Another aspect of media content production is that media is usually produced once into several transcoded formats. Sometimes when a new format is introduced the media company might decide to re-transcode old files but typically the files follow the WORM model (Write Once Read Many).

To address the data storage/size costs described in the first paragraph, there are systems available that offer an hybrid approach to data security (also called nearline). Data can be moved to an archive system (backup) and be made available as read only. Whenever a web site visitor requests a media file that is in the archive, this file is copied to the production system and this copy will stay there for a predefined number of days. The first website visitor would experience a reduced performance but the next request (if made within the predefined number of days) would have no performance loss. The production system acts as a cache for the archive system. Data that has not yet been moved to nearline (e.g. data that has been recently created) still has to be backed up in the classical way?

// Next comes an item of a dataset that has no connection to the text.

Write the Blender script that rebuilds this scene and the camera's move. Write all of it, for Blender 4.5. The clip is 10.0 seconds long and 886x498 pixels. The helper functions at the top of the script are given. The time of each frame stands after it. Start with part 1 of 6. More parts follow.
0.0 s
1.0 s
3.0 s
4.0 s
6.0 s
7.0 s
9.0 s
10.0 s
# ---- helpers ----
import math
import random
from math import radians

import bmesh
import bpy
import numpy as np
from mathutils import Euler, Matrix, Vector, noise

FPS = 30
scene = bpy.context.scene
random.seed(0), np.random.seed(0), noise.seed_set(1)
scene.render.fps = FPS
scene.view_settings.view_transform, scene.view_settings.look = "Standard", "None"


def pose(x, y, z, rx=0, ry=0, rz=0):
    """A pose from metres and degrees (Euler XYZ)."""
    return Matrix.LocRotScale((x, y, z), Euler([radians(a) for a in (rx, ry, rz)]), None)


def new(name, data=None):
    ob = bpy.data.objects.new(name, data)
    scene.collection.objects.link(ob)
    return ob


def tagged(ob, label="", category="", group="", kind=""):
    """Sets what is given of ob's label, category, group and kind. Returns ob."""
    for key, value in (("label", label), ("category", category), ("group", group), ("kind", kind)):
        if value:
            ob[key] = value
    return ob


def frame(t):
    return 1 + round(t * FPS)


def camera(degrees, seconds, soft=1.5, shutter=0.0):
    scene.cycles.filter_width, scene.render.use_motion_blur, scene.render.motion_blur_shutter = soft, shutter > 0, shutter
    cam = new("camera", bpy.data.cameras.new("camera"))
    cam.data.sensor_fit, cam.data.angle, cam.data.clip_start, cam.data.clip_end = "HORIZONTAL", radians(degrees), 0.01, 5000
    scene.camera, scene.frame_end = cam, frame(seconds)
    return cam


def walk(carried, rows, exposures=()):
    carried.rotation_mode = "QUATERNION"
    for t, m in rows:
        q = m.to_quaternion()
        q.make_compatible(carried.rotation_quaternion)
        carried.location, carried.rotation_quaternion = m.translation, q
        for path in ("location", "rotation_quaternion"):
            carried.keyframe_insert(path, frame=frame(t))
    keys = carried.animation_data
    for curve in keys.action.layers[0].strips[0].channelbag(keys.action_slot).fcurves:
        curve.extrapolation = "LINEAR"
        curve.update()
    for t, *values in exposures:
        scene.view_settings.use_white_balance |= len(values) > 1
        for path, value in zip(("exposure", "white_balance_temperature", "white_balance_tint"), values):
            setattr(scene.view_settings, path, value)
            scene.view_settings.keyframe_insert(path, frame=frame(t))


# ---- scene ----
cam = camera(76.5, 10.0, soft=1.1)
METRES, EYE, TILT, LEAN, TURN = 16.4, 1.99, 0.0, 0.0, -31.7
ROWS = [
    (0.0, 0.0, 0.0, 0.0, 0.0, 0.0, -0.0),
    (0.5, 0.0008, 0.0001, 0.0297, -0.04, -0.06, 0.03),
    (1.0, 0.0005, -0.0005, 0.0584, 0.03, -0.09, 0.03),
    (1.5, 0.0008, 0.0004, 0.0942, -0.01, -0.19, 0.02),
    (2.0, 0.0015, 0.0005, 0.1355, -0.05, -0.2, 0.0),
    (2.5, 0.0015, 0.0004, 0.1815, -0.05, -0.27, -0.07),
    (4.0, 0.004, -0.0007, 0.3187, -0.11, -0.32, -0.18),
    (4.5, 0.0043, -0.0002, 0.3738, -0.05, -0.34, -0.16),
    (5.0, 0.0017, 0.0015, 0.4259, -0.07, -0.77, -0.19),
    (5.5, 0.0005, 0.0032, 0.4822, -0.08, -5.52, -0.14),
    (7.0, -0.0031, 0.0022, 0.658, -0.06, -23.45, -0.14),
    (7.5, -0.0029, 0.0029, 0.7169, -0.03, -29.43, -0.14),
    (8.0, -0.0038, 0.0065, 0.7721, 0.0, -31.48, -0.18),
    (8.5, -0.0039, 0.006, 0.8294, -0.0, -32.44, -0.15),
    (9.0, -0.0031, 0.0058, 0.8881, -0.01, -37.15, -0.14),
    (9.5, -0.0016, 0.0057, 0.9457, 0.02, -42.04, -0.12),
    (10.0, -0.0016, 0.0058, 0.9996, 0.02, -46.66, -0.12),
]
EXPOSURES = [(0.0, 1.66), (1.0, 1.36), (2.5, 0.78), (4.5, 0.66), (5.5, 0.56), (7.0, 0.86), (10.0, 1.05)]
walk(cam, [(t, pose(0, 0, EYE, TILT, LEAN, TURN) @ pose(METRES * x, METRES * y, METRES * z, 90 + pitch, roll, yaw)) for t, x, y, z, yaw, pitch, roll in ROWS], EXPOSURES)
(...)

Let S(P) be the size of the production system, S(A) the size of the archive system, S(C) the size of the cache needed on the production system, S(B) the size of the backup system, and S(D) be the size of the data.

Traditional backup approach:

Size needed: 2xS(P) where S(P) = S(D) and S(P) = S(B) implies size needed: 2xS(D)

Nearline approach:

Size needed: S(P)+S(C) + S(A) + S(B) where S(P) + S(A) = S(D) implies size needed: S(D) + S(C) + S(B)

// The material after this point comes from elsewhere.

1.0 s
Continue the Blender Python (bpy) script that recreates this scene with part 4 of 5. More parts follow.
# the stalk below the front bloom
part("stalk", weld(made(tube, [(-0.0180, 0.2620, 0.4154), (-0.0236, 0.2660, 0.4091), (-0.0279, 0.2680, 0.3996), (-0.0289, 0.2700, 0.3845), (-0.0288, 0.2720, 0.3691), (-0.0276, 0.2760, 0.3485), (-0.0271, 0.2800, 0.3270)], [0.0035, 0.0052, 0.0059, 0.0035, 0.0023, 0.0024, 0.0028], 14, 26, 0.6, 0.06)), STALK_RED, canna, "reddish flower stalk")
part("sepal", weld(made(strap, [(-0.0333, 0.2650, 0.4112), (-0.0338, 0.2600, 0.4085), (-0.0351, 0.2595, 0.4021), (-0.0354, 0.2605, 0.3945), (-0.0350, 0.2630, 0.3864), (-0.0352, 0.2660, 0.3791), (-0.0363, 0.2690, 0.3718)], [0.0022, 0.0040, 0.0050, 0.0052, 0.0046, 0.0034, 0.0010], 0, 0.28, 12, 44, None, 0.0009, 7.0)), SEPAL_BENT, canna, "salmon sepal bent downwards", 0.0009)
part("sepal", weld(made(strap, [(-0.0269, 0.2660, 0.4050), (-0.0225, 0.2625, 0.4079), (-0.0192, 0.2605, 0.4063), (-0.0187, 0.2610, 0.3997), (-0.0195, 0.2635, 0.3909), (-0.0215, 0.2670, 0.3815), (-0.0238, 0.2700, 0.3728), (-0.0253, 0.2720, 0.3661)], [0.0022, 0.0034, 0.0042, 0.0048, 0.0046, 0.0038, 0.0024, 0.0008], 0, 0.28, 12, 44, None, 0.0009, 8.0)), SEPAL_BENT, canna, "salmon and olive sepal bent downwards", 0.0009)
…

If S(C) + S(B) << S(D) you can significantly reduce the storage costs.

The question a multimedia company needs to answer when choosing such a solution: How big does S(C) needs to be without reducing the overall experience for our website visitors? To answer this question we can use the log entries from the production system. The logs show when users requested certain media files. If we merge and chronologically order these logs we can use that as the input for a discrete event simulator and simulate the nearline with various archive rules.

Nearline systems enable the specification of many different rules for moving data between the production and archive system, including different rules for different formats of files. In the analysis below we will use a simple approach which will give sufficient insight on the performance loss and cost savings when using a nearline system.

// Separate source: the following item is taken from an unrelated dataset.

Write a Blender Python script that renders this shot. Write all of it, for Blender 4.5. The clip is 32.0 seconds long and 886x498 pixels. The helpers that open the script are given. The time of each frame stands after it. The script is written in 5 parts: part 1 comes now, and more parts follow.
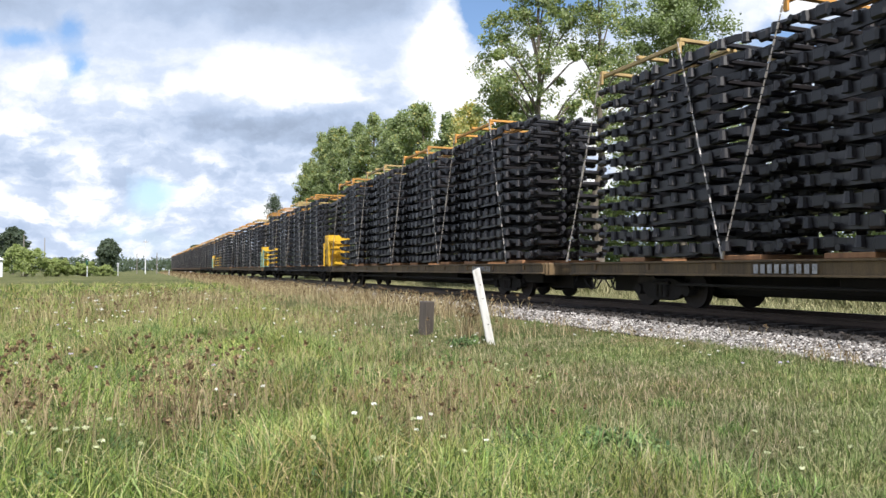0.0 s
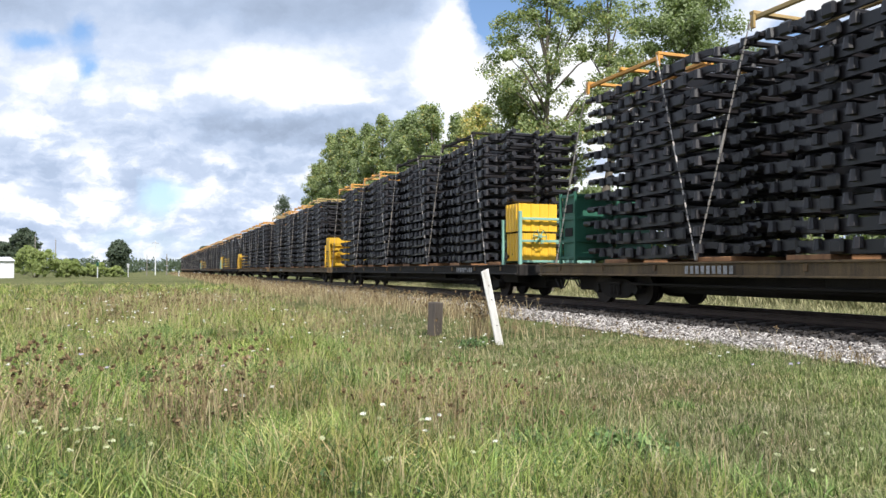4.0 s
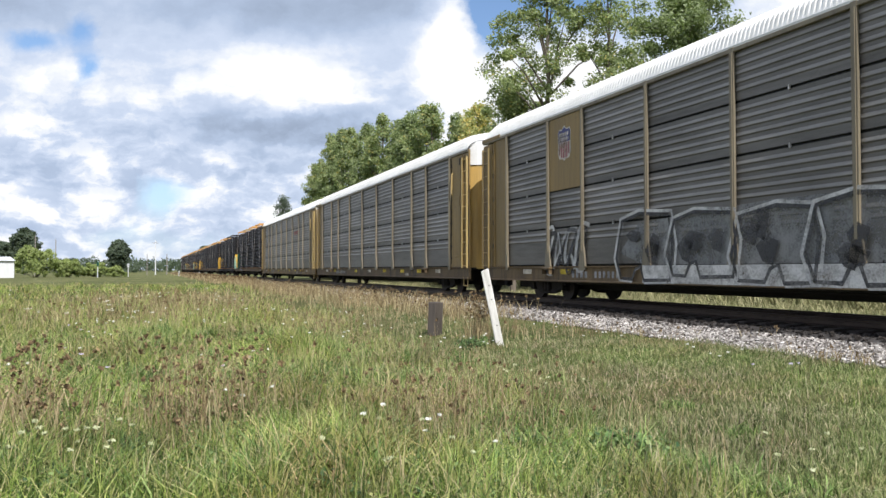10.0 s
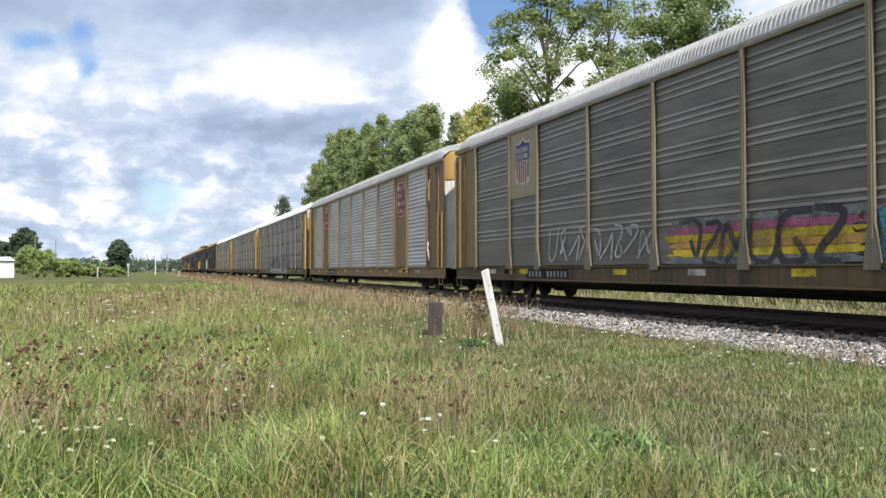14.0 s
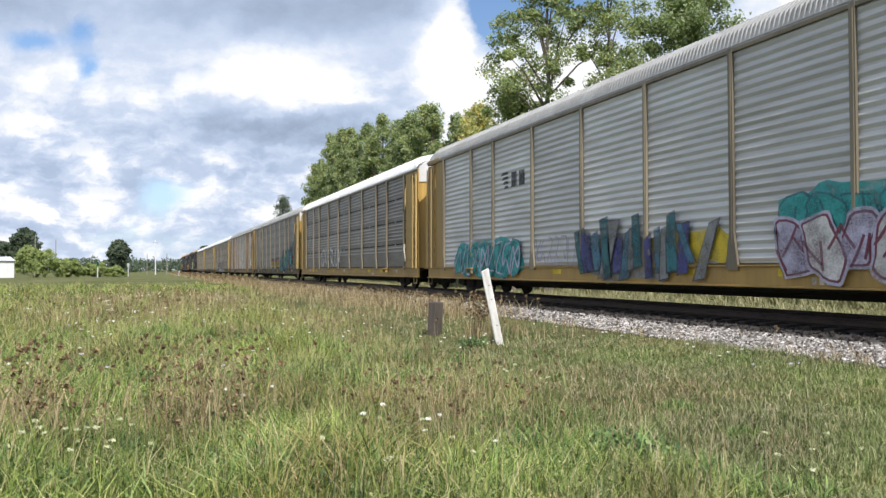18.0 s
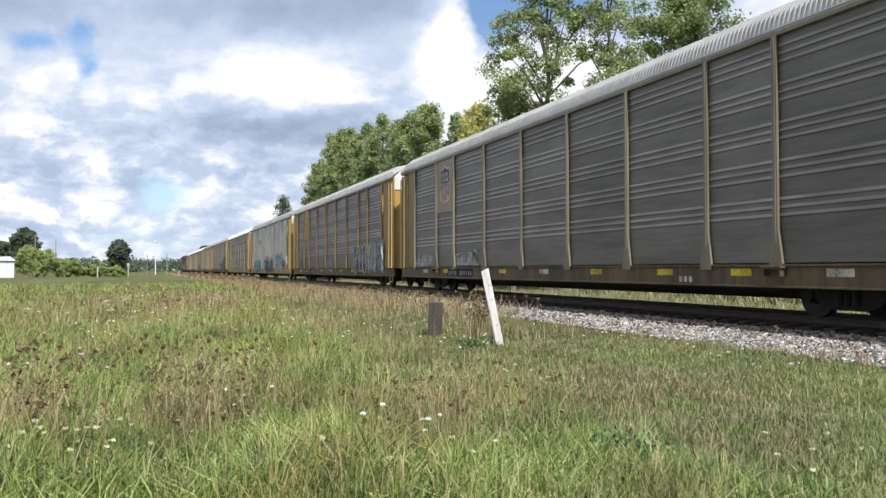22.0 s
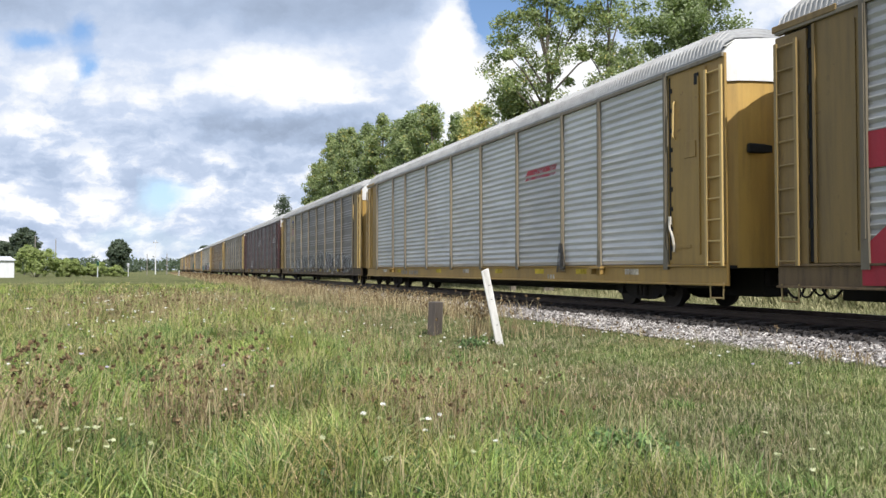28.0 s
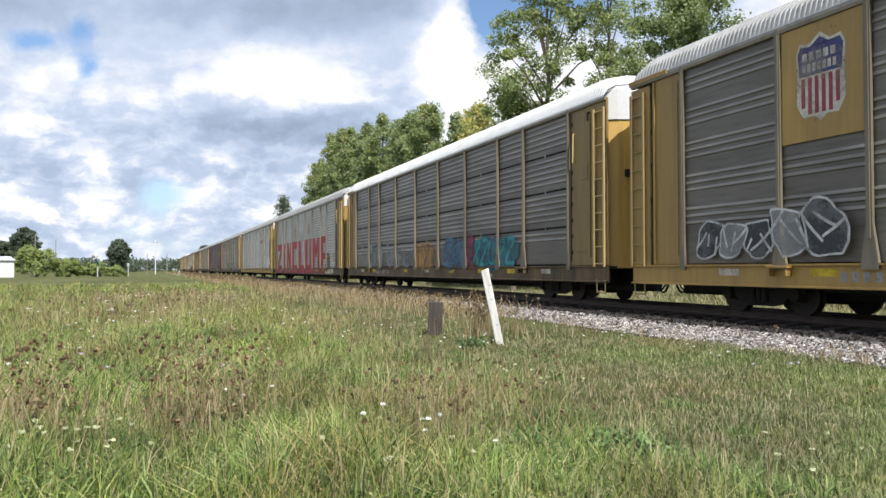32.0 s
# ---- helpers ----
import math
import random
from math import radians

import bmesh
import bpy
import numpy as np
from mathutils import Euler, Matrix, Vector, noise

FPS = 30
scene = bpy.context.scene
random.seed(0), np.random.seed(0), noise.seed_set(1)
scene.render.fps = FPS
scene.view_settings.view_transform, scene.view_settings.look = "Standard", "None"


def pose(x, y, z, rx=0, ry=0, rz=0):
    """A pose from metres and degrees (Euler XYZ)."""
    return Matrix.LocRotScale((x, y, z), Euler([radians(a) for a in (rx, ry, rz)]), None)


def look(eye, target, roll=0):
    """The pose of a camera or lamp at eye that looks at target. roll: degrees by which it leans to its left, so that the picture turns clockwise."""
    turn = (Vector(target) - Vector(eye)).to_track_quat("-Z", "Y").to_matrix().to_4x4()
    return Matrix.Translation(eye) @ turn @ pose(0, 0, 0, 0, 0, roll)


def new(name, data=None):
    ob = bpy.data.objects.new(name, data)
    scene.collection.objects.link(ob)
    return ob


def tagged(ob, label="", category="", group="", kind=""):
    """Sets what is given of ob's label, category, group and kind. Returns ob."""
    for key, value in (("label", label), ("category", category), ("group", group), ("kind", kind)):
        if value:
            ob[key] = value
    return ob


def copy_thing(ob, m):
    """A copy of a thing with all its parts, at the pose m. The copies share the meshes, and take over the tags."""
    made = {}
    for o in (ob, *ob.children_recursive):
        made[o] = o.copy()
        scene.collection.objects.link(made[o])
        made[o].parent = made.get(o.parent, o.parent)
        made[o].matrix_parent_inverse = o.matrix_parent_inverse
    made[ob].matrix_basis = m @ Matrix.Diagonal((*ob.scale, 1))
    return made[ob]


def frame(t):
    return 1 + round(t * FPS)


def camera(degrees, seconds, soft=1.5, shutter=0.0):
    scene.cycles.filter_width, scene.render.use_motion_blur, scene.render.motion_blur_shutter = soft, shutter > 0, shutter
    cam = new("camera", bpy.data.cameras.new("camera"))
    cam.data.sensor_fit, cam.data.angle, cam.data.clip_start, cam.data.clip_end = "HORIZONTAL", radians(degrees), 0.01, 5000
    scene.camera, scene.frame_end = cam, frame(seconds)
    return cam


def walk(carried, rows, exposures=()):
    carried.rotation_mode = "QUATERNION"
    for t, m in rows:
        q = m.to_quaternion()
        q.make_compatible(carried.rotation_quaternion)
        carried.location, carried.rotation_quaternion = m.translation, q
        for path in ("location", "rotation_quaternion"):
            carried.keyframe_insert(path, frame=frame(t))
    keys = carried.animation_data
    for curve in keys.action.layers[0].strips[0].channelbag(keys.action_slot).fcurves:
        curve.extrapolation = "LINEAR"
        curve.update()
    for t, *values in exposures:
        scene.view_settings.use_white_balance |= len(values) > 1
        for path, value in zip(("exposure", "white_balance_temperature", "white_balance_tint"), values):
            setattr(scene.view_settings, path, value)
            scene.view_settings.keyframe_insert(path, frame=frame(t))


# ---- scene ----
# ---------------------------------------------------------------- camera
AIM, TILT, EYE = 20.94, 1.572, 0.88      # degrees right of the track, degrees up, metres over the rail head
cam = camera(60.31, 32.0)


def view(right, up):
    return pose(0, 0, EYE, 90 + TILT + up, 0, -(AIM + right))


walk(cam, [(0.0, view(0.66, -0.06)), (0.5, view(0.48, -0.15)), (1.0, view(0.35, -0.12)), (1.5, view(0.25, 0.02)),
           (2.0, view(0.19, 0.03)), (2.5, view(0.16, 0.01)), (3.0, view(0.08, 0.02)), (3.5, view(0.02, 0.02)),
           (5.5, view(0, 0)), (6.0, view(0, 0)), (20.0, view(0, -0.01)), (32.0, view(0, -0.03))],
     [(0.0, 0.24), (6.0, 0.24), (9.0, 0.12), (32.0, 0.12)])

# ---------------------------------------------------------------- light
SUN_AZ, SUN_EL = 182.5, 47.0             # azimuth clockwise from the track's direction (+Y)
sun = new("sun", bpy.data.lights.new("sun", "SUN"))
sun.data.energy, sun.data.angle, sun.data.color = 5.0, radians(0.53), (1.0, 0.965, 0.92)
sd = Vector((math.sin(radians(SUN_AZ)) * math.cos(radians(SUN_EL)), math.cos(radians(SUN_AZ)) * math.cos(radians(SUN_EL)), math.sin(radians(SUN_EL))))
sun.matrix_world = look(sd * 50, (0, 0, 0))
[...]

The following input parameters are used for the simulation:

  • days: the number of days we analyze the log files.
  • first-time: the time between the creation of new content and when it is moved to nearline. E.g. if first-time=5 then 5 days after creation the file will be moved to nearline.
  • Next-time: the time between content being copied from nearline to production until it is removed from the production cache.
Assuming that we have a chronologically ordered list of log entries the simulation will do the following: 
# events is a set of events. These events are either file requests (from the log entries) or cache purge events (when a file is expired).
while events is not empty:
    get next event
    if event is log entry: 
        cd = creation date of the file being requested in log entry
	rd = request date for the file (log entry timestamp)
    if (rd - cd) < first-time:
        * file on production system (production hit)	
    else: 
        if file in cache and file has not been expired (older than next-time days):	 
	    * file on production system (production hit) 
        else:	 
            * retrieve file from nearline and put it in cache
	    * cache size is incremented with the size of the file
	    * insert cache purge event in entry list
if entry is cache purge event:
   Purge this file from cache
   Reduce the size of the cache

The "hit rate" is the the number of production hits relative to the total number of requests. The time series of the cache increment and purge events. The number of log entries that where processed in the simulation ranged from ~4000000 to ~20000000 depending on the "days" parameter. The total data size analyzed was ~12 TB video and ~ 4 TB (audio).

Unfortunately the supplied log entries data where not always ordered correctly and the creation date of files was not always available as certain files are removed a few days after they have been created. To corect for these errors we first ran the simulation with first-time = next-time = 0 . The "hit rate" from these simulations would be our uncertainty (error margin). The error margin (for various number of days) was typically between 3-4%. Several simulations where run for both audio and video media files. First-time = next-time = 1 day for video files gives us a "hit rate" of ~98%. This number does not change much if the first-time value is increased to 7. For radio first-time = 14 and next-time =7 yielded a 98% "hit rate". The figures below show the evolution of the cache size for the various parameter values first-time, next-time for radio and television. Cache size audio during simulation

Figure 2. Cache size audio during simulation
Cache size video during simulation
Figure 3. Cache size video during simulation

Assuming that a "hit rate" of ~98% is acceptible we can expect we need a cache size of approximatly 700 GB (video) + 600 GB (radio) = ~1.3 TB if we use first-time = 7, next-time =3 (video) and first-time=14, next-time=7 (radio). If on average 10 GB of video and 5 GB of radio is created every day resulting in an S(B) of: 7x10GB + 14x5GB = 140 GB. If the total amount of data is approximately 16 TB, this results in a ratio of (S(B)+S(C)) / S(D) =~ 1.44 / 16 = 0.09.